Whilst new money is being raised in anticipation of reforms in the real estate sector, existing investors are undeniably looking for an exit. Since 2005, $37 billion has been deployed in the Indian real estate sector by institutional PE funds, out of which nearly one-fifth, amounting to $6.9 billion, has been exited by PE funds. Whilst the residential sector accounted for 58% of the exits, the office sector accounted for about 24% of the exits. Our discussions with experts also suggest that private equity of $2 billion is waiting to exit office assets over the next 18-24 months and is keenly watching the REIT regime unfold in India in order to optimally time their exit.
* Proposed tax legislation and final norms: Necessary but not sufficient
Whilst the current tax proposals (proposed in the Budget) are kick-starting the REIT regime in India, the tax structure is sub-optimal for sponsors and investors alike.
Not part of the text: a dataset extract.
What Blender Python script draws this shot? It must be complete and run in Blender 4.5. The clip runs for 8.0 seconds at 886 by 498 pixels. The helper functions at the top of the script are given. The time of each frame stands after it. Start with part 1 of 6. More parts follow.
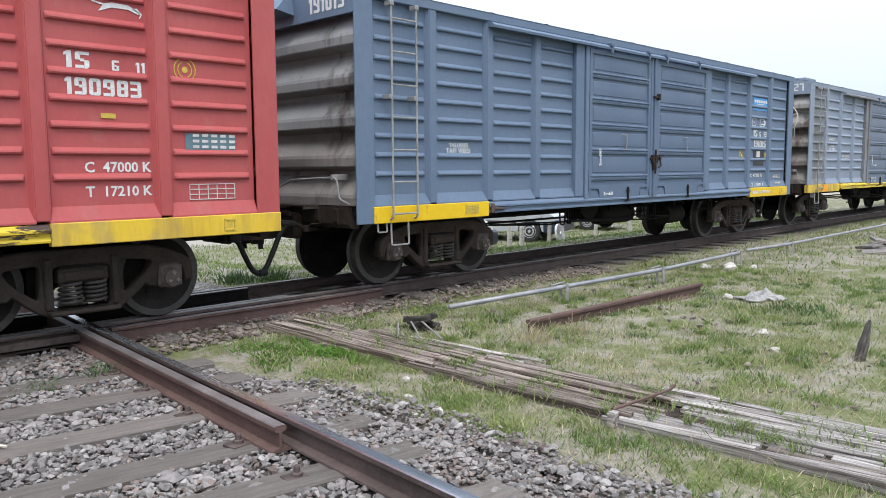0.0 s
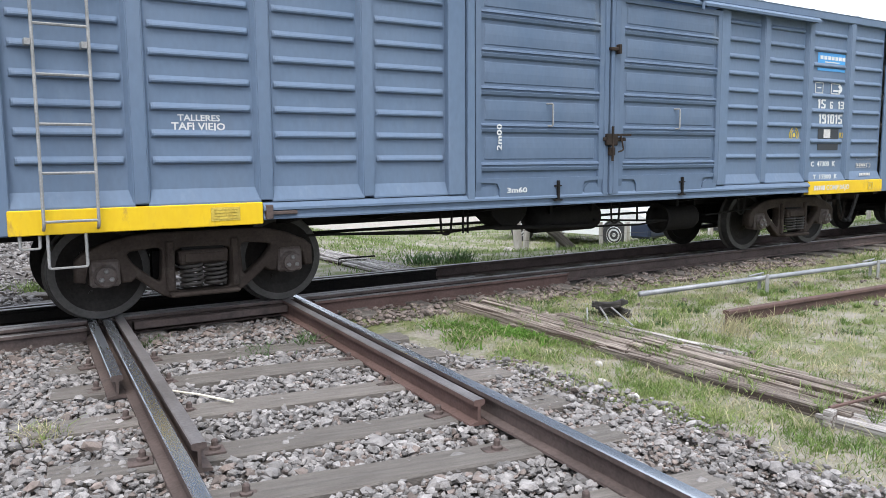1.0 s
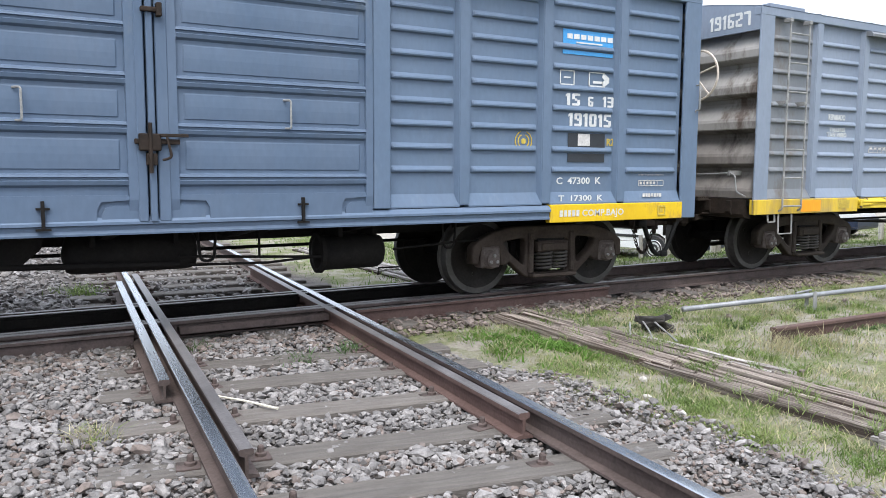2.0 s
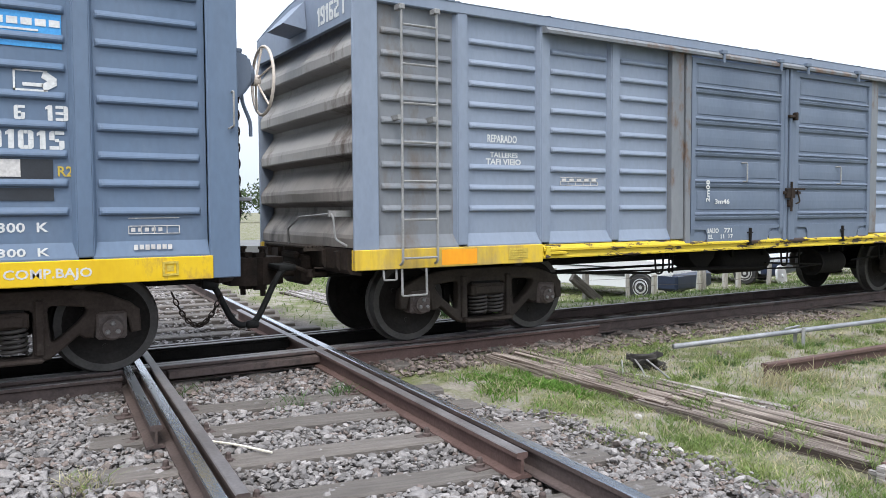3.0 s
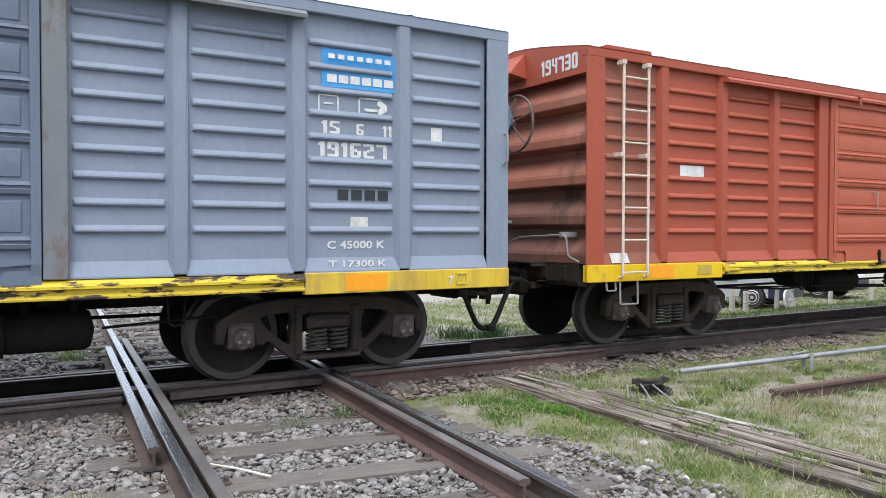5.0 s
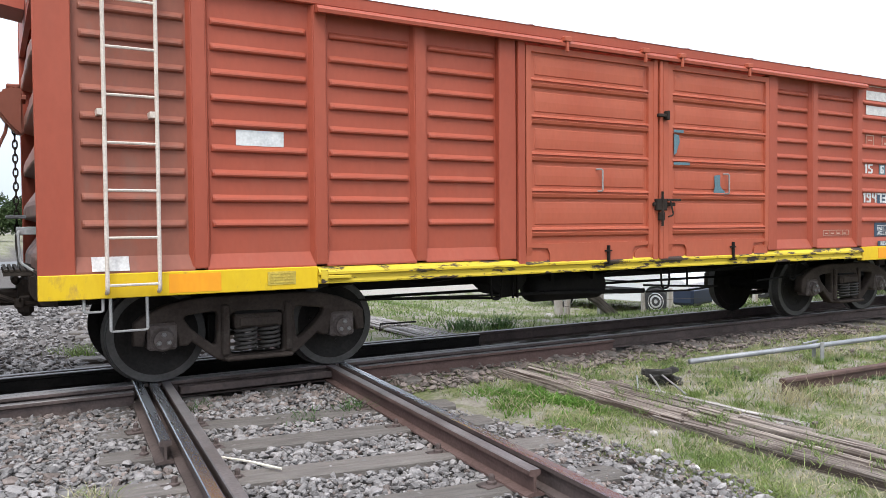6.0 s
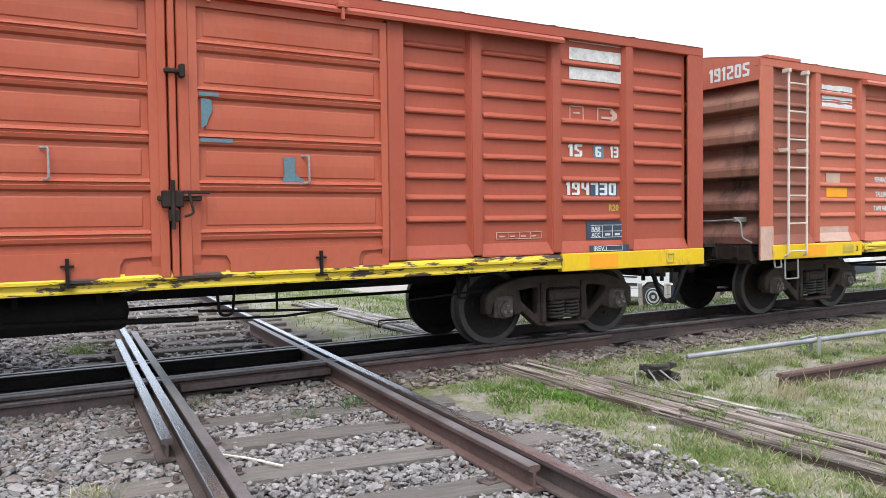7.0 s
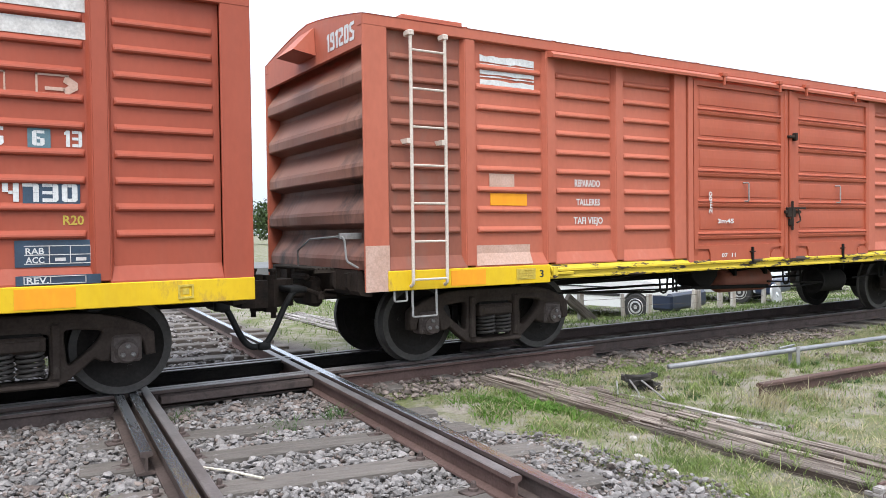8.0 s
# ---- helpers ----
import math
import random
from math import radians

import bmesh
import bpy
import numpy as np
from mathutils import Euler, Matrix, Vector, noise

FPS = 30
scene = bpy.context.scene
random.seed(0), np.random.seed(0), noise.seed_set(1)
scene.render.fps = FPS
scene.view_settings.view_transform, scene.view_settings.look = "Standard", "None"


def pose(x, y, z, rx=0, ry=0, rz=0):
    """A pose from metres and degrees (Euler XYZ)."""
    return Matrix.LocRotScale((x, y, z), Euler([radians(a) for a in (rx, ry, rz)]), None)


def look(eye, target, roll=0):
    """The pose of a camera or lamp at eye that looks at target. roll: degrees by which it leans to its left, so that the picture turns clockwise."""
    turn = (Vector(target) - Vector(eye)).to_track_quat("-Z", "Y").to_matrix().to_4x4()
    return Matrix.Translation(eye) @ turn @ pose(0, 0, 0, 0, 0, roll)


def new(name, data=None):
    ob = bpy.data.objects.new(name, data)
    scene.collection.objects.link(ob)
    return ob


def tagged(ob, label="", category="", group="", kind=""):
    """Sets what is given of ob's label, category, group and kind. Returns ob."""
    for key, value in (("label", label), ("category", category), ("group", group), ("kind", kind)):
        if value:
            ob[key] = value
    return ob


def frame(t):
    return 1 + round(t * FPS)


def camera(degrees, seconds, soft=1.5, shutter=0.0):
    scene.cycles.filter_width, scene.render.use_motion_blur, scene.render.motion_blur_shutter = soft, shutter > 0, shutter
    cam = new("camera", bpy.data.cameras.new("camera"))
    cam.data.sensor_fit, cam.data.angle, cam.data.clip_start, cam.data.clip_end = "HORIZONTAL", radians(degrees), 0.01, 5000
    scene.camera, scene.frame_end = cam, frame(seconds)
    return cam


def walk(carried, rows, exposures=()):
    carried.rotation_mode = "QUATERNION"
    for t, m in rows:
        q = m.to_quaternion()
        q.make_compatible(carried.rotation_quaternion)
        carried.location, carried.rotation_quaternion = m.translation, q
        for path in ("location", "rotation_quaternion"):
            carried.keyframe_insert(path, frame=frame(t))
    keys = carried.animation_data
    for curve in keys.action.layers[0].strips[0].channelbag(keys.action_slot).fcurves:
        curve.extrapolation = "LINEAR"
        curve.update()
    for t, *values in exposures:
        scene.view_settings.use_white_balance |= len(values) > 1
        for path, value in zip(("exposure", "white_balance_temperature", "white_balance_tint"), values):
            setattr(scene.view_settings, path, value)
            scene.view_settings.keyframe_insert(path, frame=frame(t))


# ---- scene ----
cam = camera(59.45, 8.0, soft=0.4)
PATH = [
    (0, (-3.055, -7.732, 1.390), (-1.6333, -6.3405, 1.1854), -0.35),
    (0.5, (-3.126, -7.712, 1.363), (-1.9103, -6.1461, 1.1019), 1.08),
    (1, (-3.183, -7.639, 1.343), (-2.1061, -5.9690, 1.1103), -0.37),
    (1.2, (-3.199, -7.629, 1.340), (-2.1930, -5.9157, 1.1138), 0.09),
    (2.3, (-3.243, -7.588, 1.355), (-2.2350, -5.8702, 1.1721), 0.28),
    (2.5, (-3.245, -7.586, 1.367), (-2.1799, -5.8954, 1.2743), 0.48),
    (3, (-3.299, -7.580, 1.331), (-2.2582, -5.8751, 1.2330), -0.32),
    (3.5, (-3.298, -7.564, 1.330), (-2.2824, -5.8421, 1.2637), 0.35),
    (4, (-3.267, -7.551, 1.334), (-2.2479, -5.8309, 1.2990), 0.37),
    (5.5, (-3.257, -7.555, 1.329), (-2.2288, -5.8403, 1.2809), -0.08),
    (6, (-3.257, -7.551, 1.325), (-2.2473, -5.8258, 1.2642), -0.47),
    (6.5, (-3.278, -7.574, 1.321), (-2.2630, -5.8522, 1.2509), -0.76),
    (7, (-3.279, -7.567, 1.336), (-2.2634, -5.8452, 1.2647), -0.74),
    (7.5, (-3.272, -7.575, 1.343), (-2.2282, -5.8694, 1.2888), -0.37),
    (8, (-3.276, -7.585, 1.339), (-2.2242, -5.8848, 1.2946), -0.74),
]
walk(cam, [(t, look(eye, target, roll)) for t, eye, target, roll in PATH],
     [(0, 0.78), (0.5, 0.82), (1.0, 1.02), (2.5, 1.06), (3.0, 0.9), (3.5, 0.74), (4.2, 0.75), (5.5, 0.88), (6.5, 0.90), (8.0, 0.96)])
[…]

In fact, the proposed tax legislation is skewed towards non-resident investors and favours debt over equity and needs to be tweaked in order to make Indian REITs more palatable to sponsors and investors alike.
* Quality of investible universe will determine quality of investors
The quantum of Grade-A assets (investible stock of income-generating assets across office and retail space) available for injection into Indian REITs is limited in the Indian context. Experts suggest that the investible universe is restricted to about 30% of Grade-A office space (amounting to ~100msf) and about 20% of Indias total retail space (amounting to ~10msf).
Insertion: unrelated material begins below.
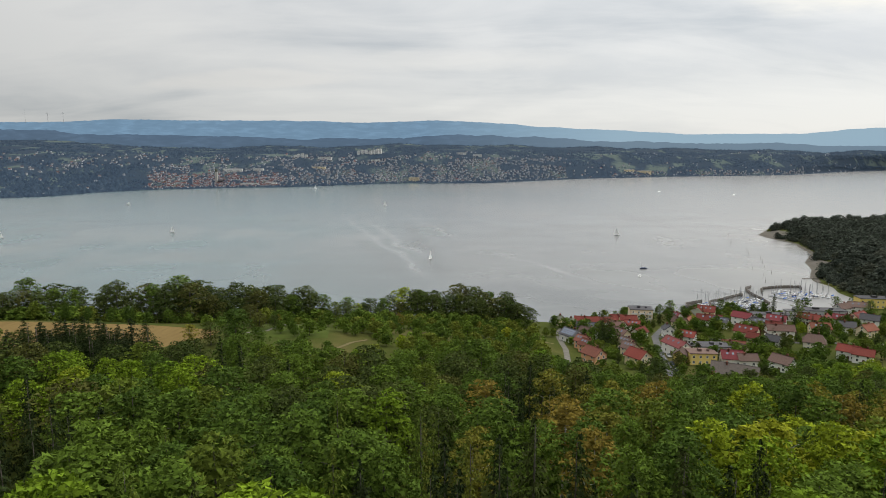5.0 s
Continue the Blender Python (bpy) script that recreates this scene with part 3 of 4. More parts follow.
BEECHES = Kind("beech_tree", "tall beech with a dense bright green crown in the forest", "beech tree", "forest beeches", broad(BEECH, BARK, 20, 5.0, 4, 110, 34), 20)
ASHES = Kind("ash_tree", "tall ash with a rounded mid-green crown in the forest", "ash tree", "forest ashes", broad(ASH, BARK, 20, 4.7, 5, 100, 34, 0.85), 20)
OAKS = Kind("oak_tree", "dark green oak with a broad rugged crown", "oak tree", "dark oaks", broad(DARKOAK, BARK, 17, 5.4, 1.5, 100, 34, 1.0), 17)
YELLOWS = Kind("maple_tree", "maple with yellowing early autumn leaves", "maple tree", "yellowing maples", broad(YELLOW, BARK, 18, 4.4, 4, 100, 34), 18)
AUTUMNS = Kind("birch_tree", "thin birch with rusty brown leaves and pale branches", "birch tree", "browning birches", broad(AUTUMN, PALE_BARK, 19, 3.8, 6, 90, 24, 0.9, 0.85, 10, 0.2, 0.3, 0.9), 19)
SPRUCES = Kind("spruce_tree", "dark spruce with hanging boughs in the forest", "spruce tree", "forest spruces", conifer(SPRUCE, BARK, 22, 3.7, 3, 42, 9, 17, 0.46, 0.42, 0.85, 0.2, 0.42), 22)
FIRS = Kind("fir_tree", "old dark fir with ragged layered boughs", "fir tree", "old firs", conifer(SPRUCE, BARK, 25, 5.0, 4, 60, 10, 34, 0.54, 0.06, 0.52, 0.26, 0.38, 0.34), 25)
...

* Developers likely to fold yield-bearing assets into SPVs (companies)
We expect developers to wait until the next Budget to see whether the tax concessions are extended to other ownership structures. In the absence of any further developments on taxation, we expect developers to fold their portfolio of yield-bearing assets into SPVs (in the form of a company). We expect sponsors and developers to lobby for further tax concessions in this structure.
* New investment vehicle will call for a new set of disclosures
We believe that current disclosures around yield-bearing assets are insufficient to arrive at a sensible valuation of such assets. We believe investors need to seek greater clarity around tenancy mix, nature of lease contracts and tenure of leases to efficiently value assets. Until then, we expect Indian assets listed in Singapore to set the upper end of the valuation band for yield-bearing assets.
* Valuation: What is an appropriate cap rate in the Indian context
Our discussion with experts and potential sponsors suggests that REIT yields at 150-200bps below base rates would be viable. Whilst yields are determined by a combination of factors such as location, tenancy mix, outlook on vacancy risk and residual lease tenures, we believe that Grade-A retail assets will command better valuations (lower cap rates) than comparable office assets.